A fall in retail also displays a lack of confidence. The Chinese are not confident to spend right now because for them, it is not yet business as usual.

The job losses in China are not to be forgotten therefore it is not surprising that people are not investing. China's fixed-asset investment has fallen by 3.1 per cent. 

However, China averted a recession. It was the first country to go into lockdown and the first also to come out of it. The virus was not a bolt from the blue for China.

China was prepared for the pandemic and it should not go to town blowing its trumpet with the GDP numbers. Instead, here's what it should do. 

First, companies are diversifying their manufacturing. In other words, they are avoiding over-reliance on China and are preparing to move out. According to one survey, 2/3rd of large US corporates want to move their manufacturing from China to Mexico in the next two years.

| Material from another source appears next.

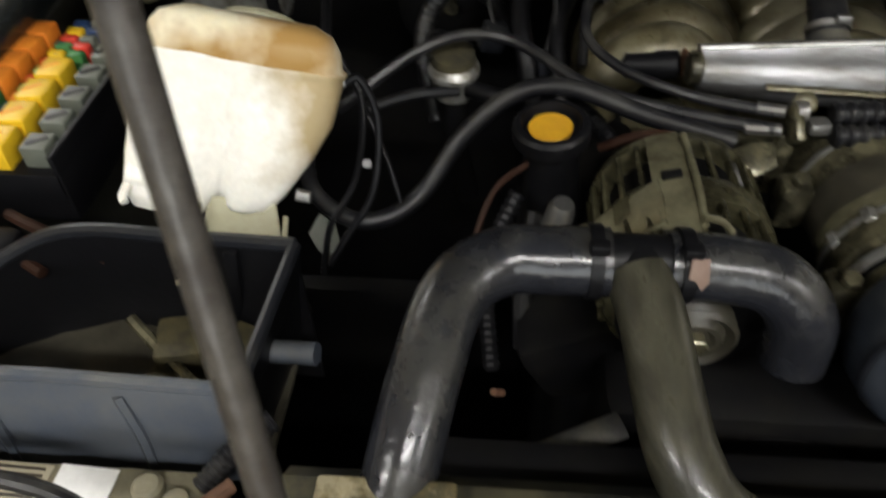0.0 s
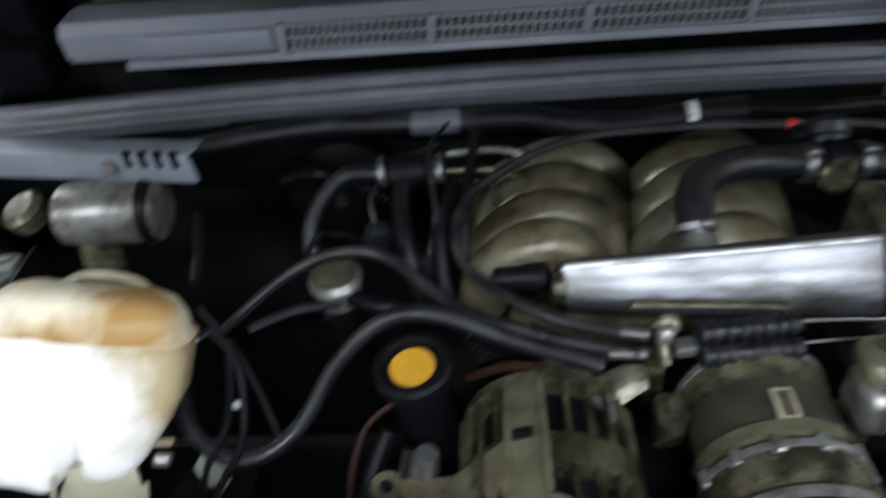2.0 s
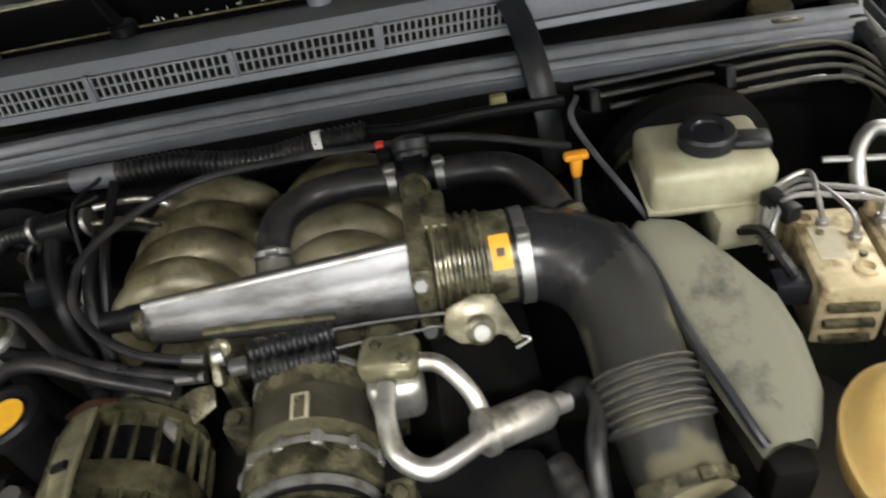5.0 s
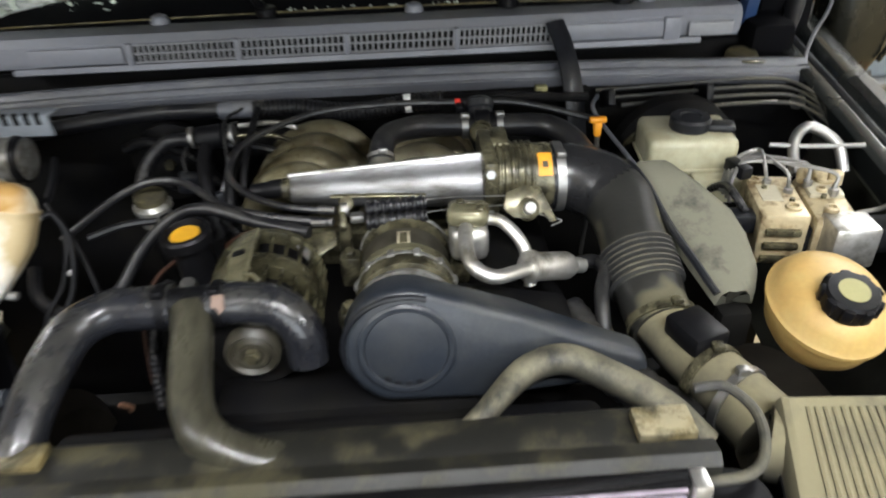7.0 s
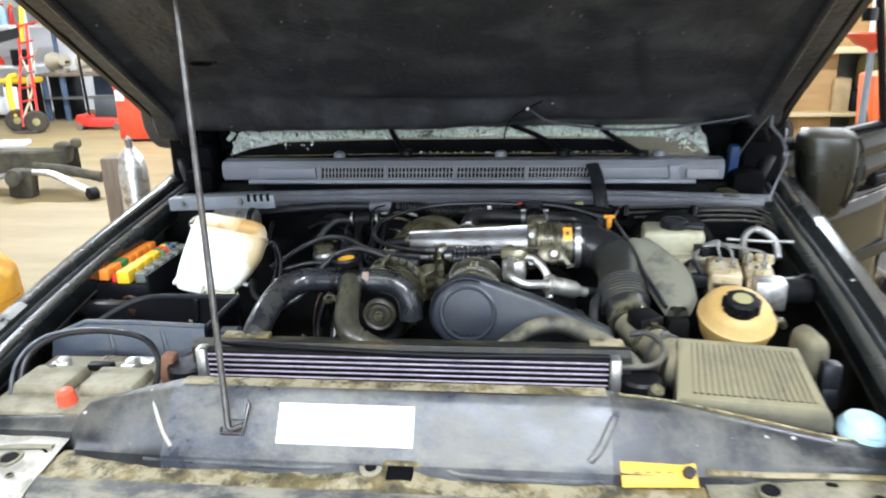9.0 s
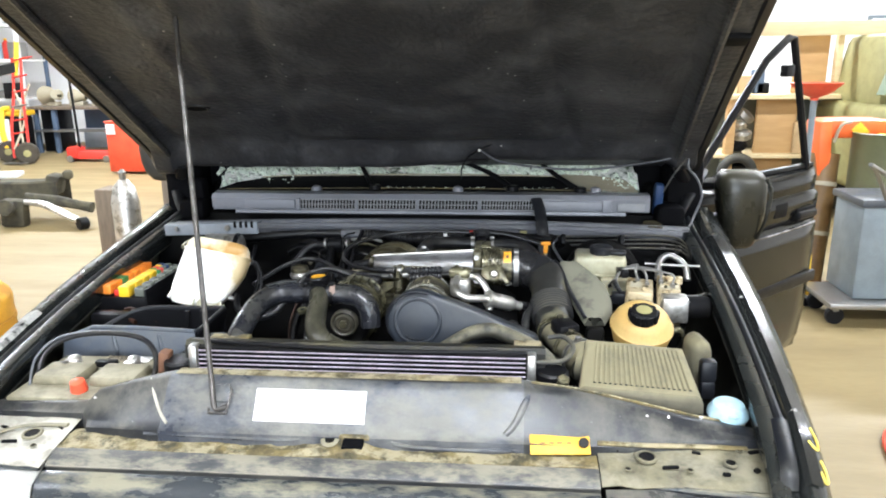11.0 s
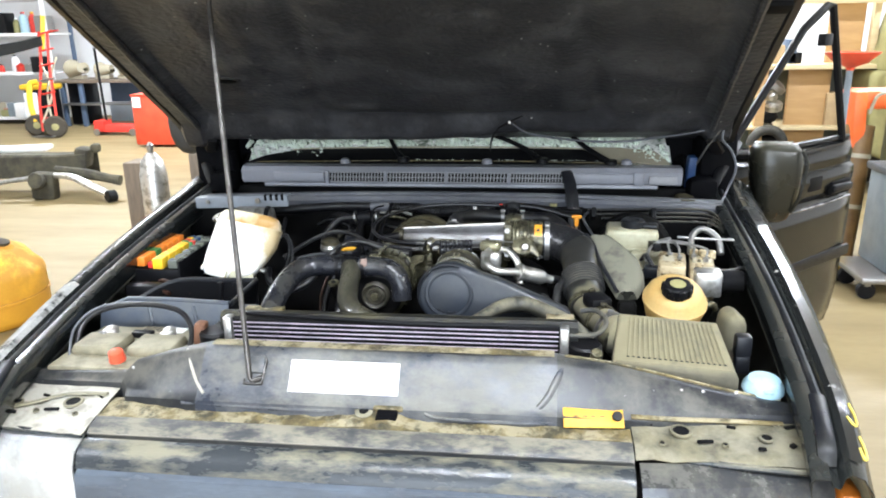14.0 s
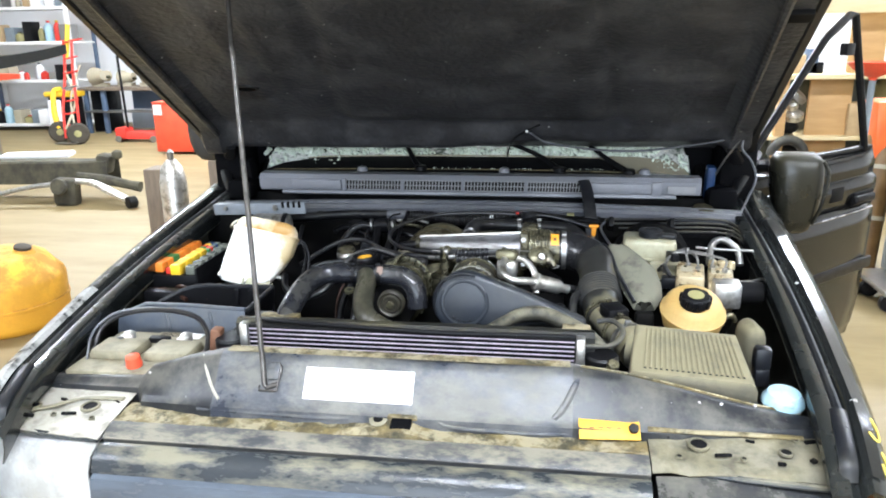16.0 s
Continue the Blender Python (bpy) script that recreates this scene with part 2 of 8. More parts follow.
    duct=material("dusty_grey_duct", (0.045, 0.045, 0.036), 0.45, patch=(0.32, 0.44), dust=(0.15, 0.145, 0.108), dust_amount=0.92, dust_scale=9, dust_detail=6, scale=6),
    elbow=material("black_rubber_elbow", (0.014, 0.014, 0.015), 0.27, ior=1.45, patch=(0.54, 0.575), dust=(0.085, 0.08, 0.058), dust_amount=0.8, dust_scale=8, dust_detail=3, scale=6),
    elbow_dusty=material("dusty_rubber_elbow", (0.02, 0.02, 0.018), 0.4, patch=(0.47, 0.53), dust=(0.11, 0.10, 0.06), dust_amount=0.8, dust_scale=8, dust_detail=3, scale=6),
    yellow=material("yellow_plastic", (0.82, 0.52, 0.02), 0.45, second=(0.6, 0.36, 0.02), scale=25),
    orange=material("orange_plastic", (0.85, 0.26, 0.03), 0.45, second=(0.6, 0.16, 0.02), scale=25),
    amber=material("dull_orange_label", (0.8, 0.31, 0.015), 0.5, second=(0.65, 0.3, 0.03), scale=30),
    red=material("red_paint", (0.62, 0.04, 0.025), 0.4, second=(0.4, 0.03, 0.02), scale=12),
    red_bright=material("red_cabinet_paint", (0.85, 0.11, 0.05), 0.4, second=(0.65, 0.06, 0.03), scale=4),
    green=material("green_plastic", (0.05, 0.2, 0.06), 0.5),
    grey_fuse=material("grey_plastic", (0.12, 0.13, 0.105), 0.5),
    blue=material("blue_plastic", (0.32, 0.5, 0.58), 0.35, second=(0.5, 0.62, 0.66), scale=30, sub=0.1),
    white=material("white_label", (0.86, 0.86, 0.85), 0.5, second=(0.78, 0.78, 0.76), scale=20, bump=0.02),
    grey_text=material("printed_grey", (0.45, 0.45, 0.45), 0.6),
    dark_text=material("printed_dark", (0.05, 0.04, 0.03), 0.6),
    shield=material("blue_grey_shield", (0.06, 0.071, 0.092), 0.38, second=(0.05, 0.058, 0.07), dust=(0.2, 0.19, 0.15), dust_amount=0.35, scale=7),
    rail_grey=material("pale_grey_rail", (0.27, 0.30, 0.34), 0.4, second=(0.16, 0.175, 0.19), amount=0.6, scale=14, spread=0.15),
    cover=material("blue_black_cover", (0.022, 0.027, 0.036), 0.36, second=(0.014, 0.016, 0.02), amount=0.8, scale=7, spread=0.16, patch=(0.45, 0.65), dust=(0.13, 0.13, 0.11), dust_amount=0.3, dust_scale=8),
    bar_gloss=material("blue_grey_bar_with_sheen", (0.10, 0.12, 0.15), 0.26, second=(0.05, 0.055, 0.065), amount=0.7, scale=9, streak=(0.5, 2, 2), bump=0.05),
    plate_pale=material("pale_plate_and_glint", (0.40, 0.38, 0.32), 0.55, second=(0.14, 0.13, 0.10), amount=0.75, scale=24, spread=0.08, mid=0.56, bump=0.3),
    battery_lid=material("dusty_battery_plastic", (0.25, 0.225, 0.15), 0.6, second=(0.09, 0.08, 0.05), amount=0.8, scale=18, spread=0.12, mid=0.54, dust=(0.36, 0.335, 0.25), dust_amount=0.4, dust_scale=12),
    alt_cage=material("oily_olive_cage", (0.13, 0.12, 0.07), 0.25, metal=0.4, second=(0.02, 0.018, 0.01), amount=0.95, scale=20, spread=0.1, mid=0.48, bump=0.25),
    rad_top=material("oily_radiator_tank", (0.012, 0.012, 0.010), 0.5, patch=(0.47, 0.62), dust=(0.09, 0.08, 0.04), dust_amount=0.55, dust_scale=12, scale=9),
    copper=material("copper_wire_sleeve", (0.03, 0.013, 0.008), 0.5, second=(0.016, 0.009, 0.006), scale=30, ior=1.25),
    dark_glass=material("dark_windscreen", (0.01, 0.012, 0.012), 0.06, bump=0.0, coat=0.5),
    crazed=material("shattered_glass", (0.14, 0.18, 0.13), 0.3, second=(1.0, 1.0, 0.95), amount=1.0, scale=48, spread=0.06, mid=0.45, streak=(0.6, 1, 1), fine=260, bump=0.9, bump_dist=0.006),
    lamp_glass=material("headlamp_lens_with_sheen", (0.5, 0.51, 0.52), 0.2, second=(0.3, 0.3, 0.28), amount=0.9, spread=0.12, mid=0.54, scale=9, coat=0.8, bump=0.02, dust=(0.5, 0.47, 0.38), dust_amount=0.4),
    chrome_dark=material("patchy_bright_strip", (0.45, 0.45, 0.5), 0.2, metal=0.9, second=(0.05, 0.05, 0.05), amount=1.0, scale=26, spread=0.04, mid=0.5, bump=0.1),
    mirror=material("mirror_glass", (0.8, 0.82, 0.82), 0.02, metal=1.0, bump=0.0, rough_var=0.01),
    olive=material("dusty_olive_black", (0.012, 0.012, 0.009), 0.26, dust=(0.11, 0.105, 0.065), dust_amount=0.3, dust_scale=4, dust_detail=3),
    floor=material("stained_concrete", (0.26, 0.20, 0.095), 0.55, second=(0.175, 0.13, 0.058), amount=0.85, scale=1.3, fine=30, bump=0.12, spread=0.18, streak=(0.6, 2.2, 1)),
    wall=material("white_sheet_wall", (0.8, 0.8, 0.8), 0.6, second=(0.72, 0.72, 0.71), scale=2),
    wood=material("plywood", (0.48, 0.3, 0.13), 0.6, second=(0.36, 0.2, 0.08), scale=3, streak=(1, 1, 6)),
    pale_wood=material("pale_timber", (0.68, 0.56, 0.34), 0.6, second=(0.55, 0.42, 0.22), scale=3, streak=(1, 1, 6)),
    log=material("weathered_timber", (0.19, 0.15, 0.11), 0.75, second=(0.09, 0.07, 0.055), scale=9, streak=(4, 4, 0.6), bump=0.4),
    bench_blue=material("slate_blue_paint", (0.09, 0.13, 0.2), 0.5, second=(0.06, 0.08, 0.12), scale=4),
    pale_panel=material("pale_blue_sheet", (0.5, 0.57, 0.66), 0.5, second=(0.36, 0.42, 0.5), scale=4),
    subframe=material("dirty_subframe_steel", (0.08, 0.072, 0.045), 0.85, second=(0.03, 0.028, 0.022), amount=0.9, scale=7, spread=0.12, bump=0.4),
    orange_steel=material("orange_enamel", (0.85, 0.15, 0.025), 0.4, second=(0.7, 0.1, 0.02), scale=7),
    brown_steel=material("brown_enamel", (0.20, 0.115, 0.04), 0.45, second=(0.11, 0.06, 0.025), amount=0.8, scale=7),
    sage=material("olive_barrel_enamel", (0.13, 0.135, 0.065), 0.5, second=(0.08, 0.08, 0.04), scale=5),
    grey_paint=material("grey_blue_paint", (0.2, 0.24, 0.27), 0.5, second=(0.13, 0.15, 0.17), scale=6),
    khaki=material("khaki_paint", (0.3, 0.28, 0.12), 0.5, second=(0.2, 0.18, 0.08), scale=8),
    beige=material("beige_casting", (0.4, 0.36, 0.26), 0.55, second=(0.36, 0.33, 0.24), scale=14),
    cardboard=material("cardboard", (0.5, 0.36, 0.2), 0.8),
    yellow_drum=material("dirty_yellow_plastic", (0.85, 0.45, 0.04), 0.45, second=(0.78, 0.36, 0.03), amount=0.6, scale=4, dust=(0.30, 0.13, 0.03), dust_amount=0.75, dust_scale=6, patch=(0.40, 0.55), bump=0.1),
    tyre=material("tyre_rubber", (0.05, 0.042, 0.03), 0.8),
    bluetape=material("blue_tape", (0.015, 0.045, 0.13), 0.5),
)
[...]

Second, the US-China trade war is far from over, also, China's GDP may be rising but it is only a matter of time before it either stagnates or plummets. It is because China is sitting on mounting of debt. Beijing's total debt is 317 per cent of its Q1 GDP which means, its banks are on the brink of collapse.

According to a report, the run to banks has already begun. It started with Hebei over the weekend, several customers rushed to banks to withdraw their money as Heibei announced a program to limit large transactions. The pilot project will soon include banks in Zhejiang and Shenzhen too.

The people are losing confidence in the Chinese banking system. It is worth $43 trillion dollars, 317 per cent of its GDP. China's GDP is around $14 trillion dollars.

River banks too are collapsing in China. There is mass flooding in several parts of the country. China has not released any data on the people affected or the lives lost.